▸ **TASK OBJECTIVE**:
Go through the material and write it all out exactly, minus the pictures.

▸ **SOURCE MATERIAL**:
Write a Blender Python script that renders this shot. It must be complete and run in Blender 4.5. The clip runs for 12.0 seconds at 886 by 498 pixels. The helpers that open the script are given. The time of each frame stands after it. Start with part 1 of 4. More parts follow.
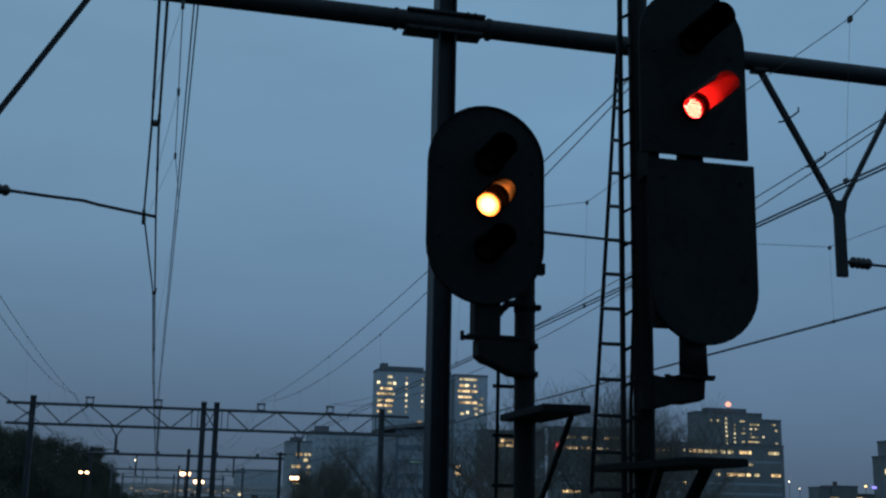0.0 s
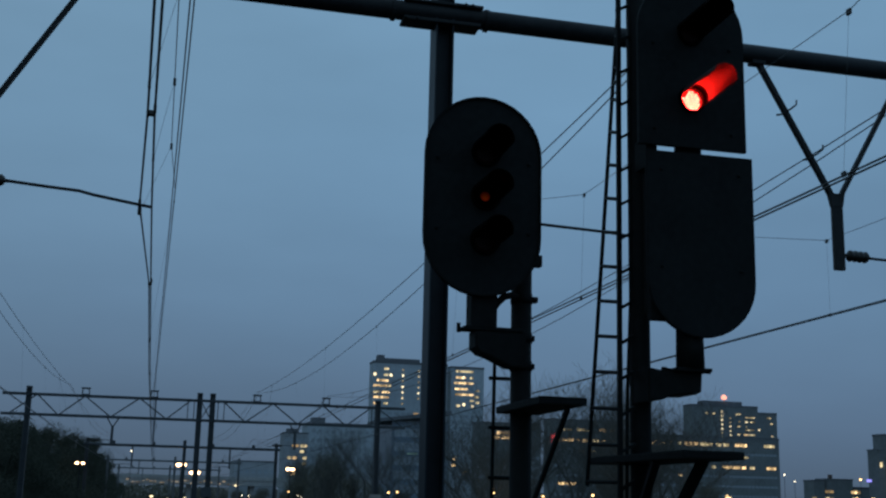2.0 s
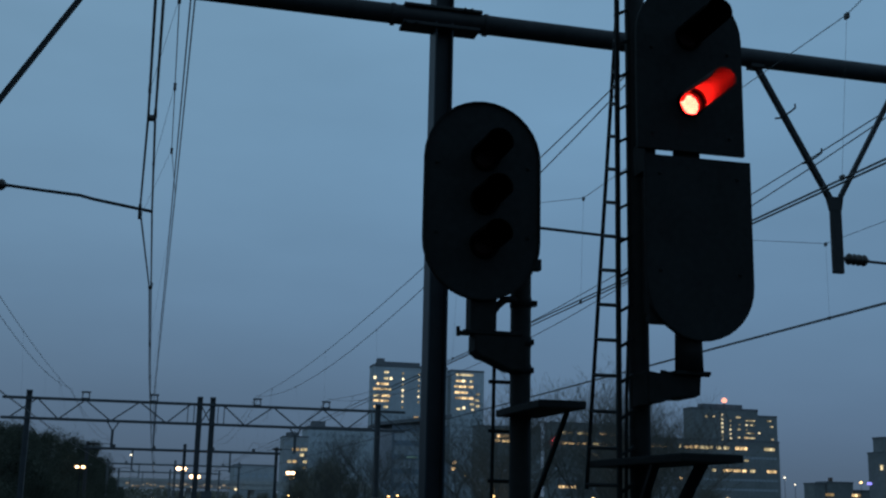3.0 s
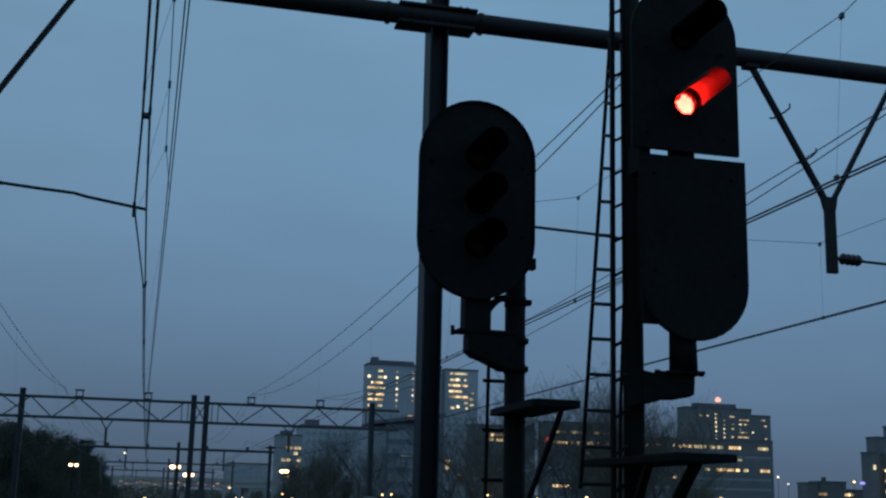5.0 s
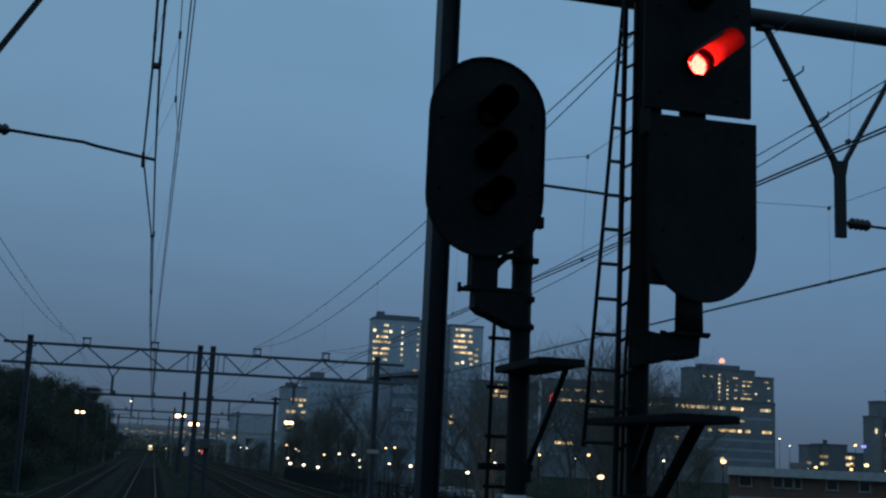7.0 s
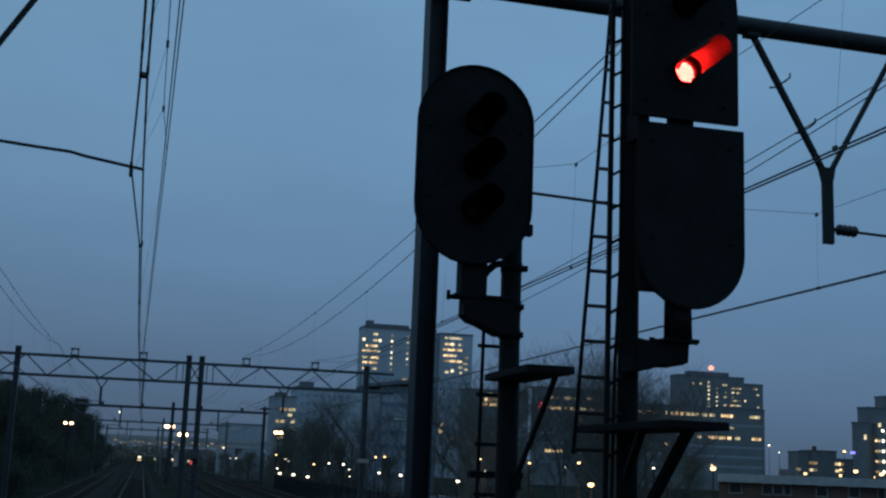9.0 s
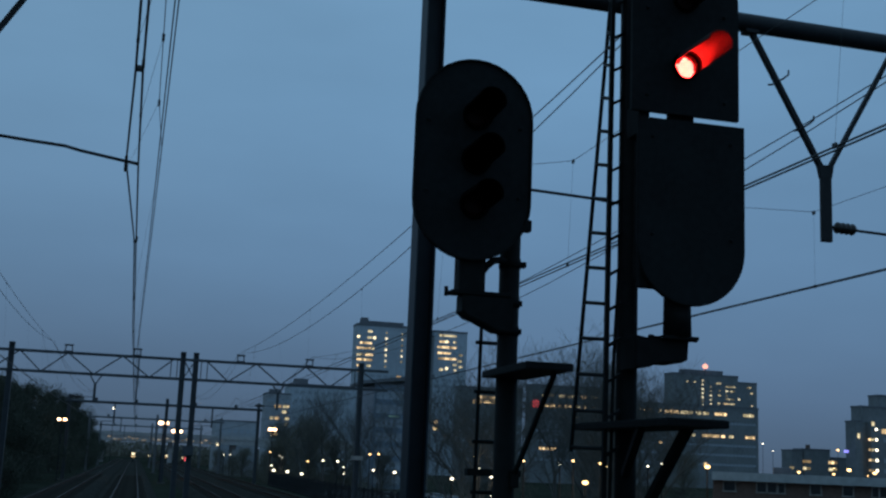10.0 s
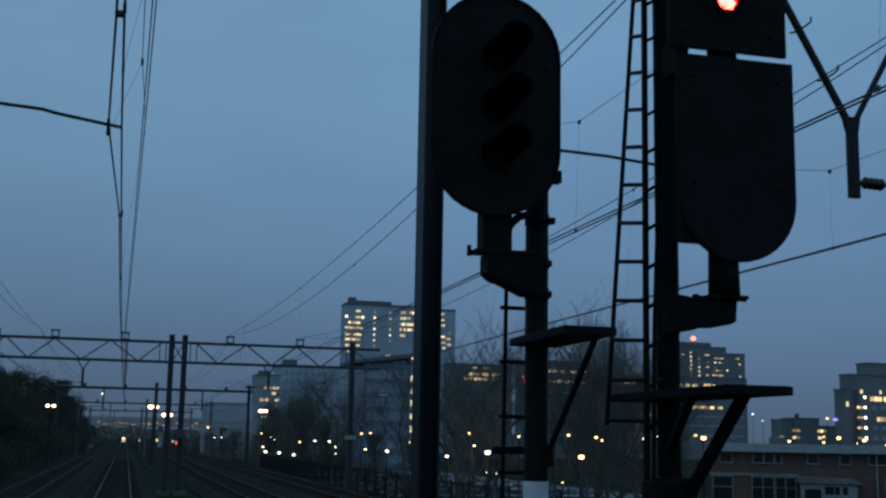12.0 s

▸ **REPLY TO THE TASK**:
Write a Blender Python script that renders this shot. It must be complete and run in Blender 4.5. The clip runs for 12.0 seconds at 886 by 498 pixels. The helpers that open the script are given. The time of each frame stands after it. Start with part 1 of 4. More parts follow.
0.0 s
2.0 s
3.0 s
5.0 s
7.0 s
9.0 s
10.0 s
12.0 s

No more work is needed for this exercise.